I’m bit confused, I thought gpu-kernel-outlining which lowers gpu.launch op to gpu.launch_func and gpu.func. Or do you want to consume gpu.launch op without outlining? I was trying to answer to the @mehdi_amini 's comment that it’s not going to work with outlining, with correct example this time.

Now I’m assuming either version of the gpu.dynamic.shared.memory is required to avoid 0-sized global symbol, when the compute API doesn’t natively support the shared pointer passing via kernel argument. (adding such support in MLIR is still technically possible but I’m not sure how much work is needed.)

So, I wonder if we can at least defer it to the slightly later stage, specifically from the gpu.func, in this way, we can keep both options. (hoping cuda also add support for shared pointer in the kernel argument in the future)

  1. In case, we have host part of the IR, dynamic memref.allocs are to be placed in the host part.
    In the outlining pass,
    1. When dynamic_shared_memory_size is provided, fold host memref.alloc’s to the new gpu.dynamic.shared.memory(s).
    2. Without dynamic_shared_memory_size, keep the allocation and pass them as kernel argument .
  1. Stand alone gpu.fun op is fine to assume either case. i.e., either gpu.dynamic.shared.memory is provided or dynamic sized memref are provided as the arguments.
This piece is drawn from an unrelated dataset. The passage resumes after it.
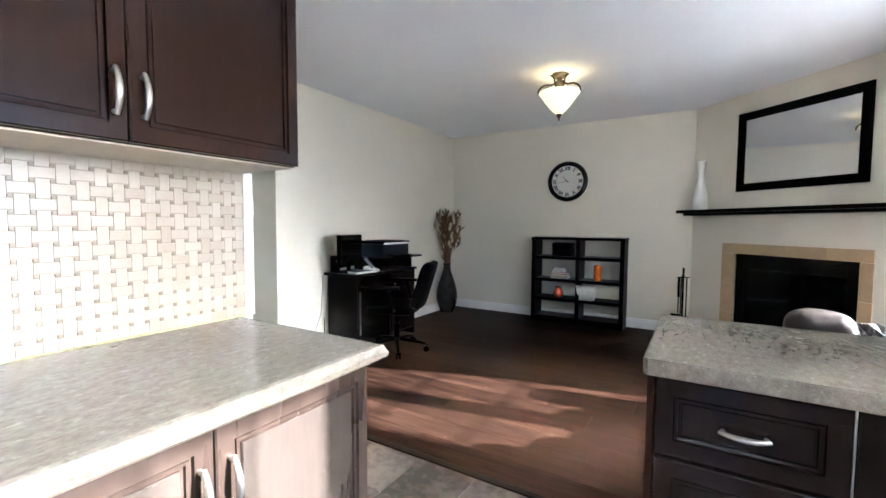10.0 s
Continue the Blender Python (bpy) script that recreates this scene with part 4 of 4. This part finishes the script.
for k, pts in enumerate(([(3.76, 1.80, 0.175), (3.86, 1.803, 0.165), (3.99, 1.805, 0.13), (4.10, 1.80, 0.09), (4.16, 1.78, 0.12), (4.19, 1.80, 0.17), (4.195, 1.805, 0.30)],
                         [(4.02, 1.812, 0.125), (4.10, 1.812, 0.22), (4.16, 1.812, 0.36), (4.175, 1.81, 0.55), (4.178, 1.80, 0.73)],
                         [(4.12, 1.79, 0.012), (4.15, 1.77, 0.03), (4.18, 1.775, 0.07), (4.16, 1.80, 0.10), (4.19, 1.79, 0.14)])):
    single("cable", sweep(bm_new(), pts, (0.004, 0.002, 0.0035)[k], 6), BLACK_MATT, "loose thin cable hanging beside the desk", "cable", group="cables by the desk")


def office_chair():
    m = pose(4.53, 1.15, 0, 0, 0, -160)
    ob = thing("office_chair", "black padded swivel office chair with armrests", "office chair", m=m)
    def cushion(x0, x1, y0, y1, z0, z1, bend=0.0):
        b = bm_new()
        r = bmesh.ops.create_cube(b, size=2)
        bmesh.ops.subdivide_edges(b, edges=b.edges[:], cuts=7, use_grid_fill=True)
        for v in b.verts:
            p = v.co
            k = max(abs(p.x), abs(p.y), abs(p.z)) / max(1e-6, (abs(p.x) ** 6 + abs(p.y) ** 6 + abs(p.z) ** 6) ** (1 / 6))
            q = p * k
            v.co = ((x0 + x1) / 2 + q.x * (x1 - x0) / 2, (y0 + y1) / 2 + q.y * (y1 - y0) / 2 - bend * (1 - q.x ** 2), (z0 + z1) / 2 + q.z * (z1 - z0) / 2)
        return rounded(b)
    part("seat", cushion(-0.25, 0.25, -0.25, 0.22, 0.39, 0.48), BLACK_MATT, ob, "black padded seat", local=True)
    b = cushion(-0.23, 0.23, 0.0, 0.075, 0.0, 0.46, -0.03)
    bmesh.ops.transform(b, matrix=Matrix.Translation((0, 0.17, 0.46)) @ Matrix.Rotation(radians(-17), 4, "X"), verts=b.verts[:])
    part("backrest", b, BLACK_MATT, ob, "black padded backrest", local=True)
    b = bm_new()
    sweep(b, [(0, 0.05, 0.41), (0, 0.20, 0.40), (0, 0.26, 0.46), (0, 0.31, 0.66)], 0.022, 10, 0.5)
    part("back_bracket", b, BLACK_MATT, ob, local=True)
    b = bm_new()
    rod(b, (0, 0, 0.1), (0, 0, 0.27), 0.03, 0.028, 16)
    rod(b, (0, 0, 0.25), (0, 0, 0.41), 0.018, n=14)
    box(b, -0.09, 0.09, -0.1, 0.1, 0.395, 0.42, 0.006)
    part("gas_lift", b, BLACK_MATT, ob, local=True)
    for s in (-1, 1):
        a = bm_new()
        sweep(a, [(s * 0.2, 0.05, 0.43), (s * 0.29, 0.05, 0.45), (s * 0.305, 0.04, 0.55), (s * 0.30, 0.0, 0.645)], 0.016, 8)
        am = part("arm_bracket", a, BLACK_MATT, ob, local=True)
        part("arm_pad", box(bm_new(), s * 0.30 - 0.035, s * 0.30 + 0.035, -0.16, 0.12, 0.645, 0.675, 0.012), BLACK_MATT, am, local=True)
    for k in range(5):
        a = radians(72 * k + 20)
        c, s = math.cos(a), math.sin(a)
        lg = bm_new()
        sweep(lg, [(0.02 * c, 0.02 * s, 0.115), (0.16 * c, 0.16 * s, 0.10), (0.29 * c, 0.29 * s, 0.075)], [0.028, 0.022, 0.014], 8, 0.8)
        l = part("leg", lg, BLACK_MATT, ob, local=True)
        w = bm_new()
        t = Vector((-s, c, 0))
        q = Vector((0.30 * c, 0.30 * s, 0.028))
        for e in (-0.014, 0.014):
            rod(w, q + t * (e - 0.009), q + t * (e + 0.009), 0.028, n=18)
        rod(w, q + Vector((0, 0, 0)), q + Vector((0, 0, 0.05)), 0.006)
        part("castor", w, BLACK, l, local=True)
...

  2. Everything in gpu.launch op - I feel this is still too early stage to lower the dynamic shared details. gpu.launch op still abstracts the interface between host and GPU, so I think they needs to be opaque but there might be different view on this.

As I mentioned, it depends on the new feature for the case 1-1.
In 1-2 (OpenCL like) case, it’d be view over the kernel argument.

I’d appreciate @grypp to kick up this discussion, trying not to miss what I can contribute but I might misunderstand something, please feel free to correct any.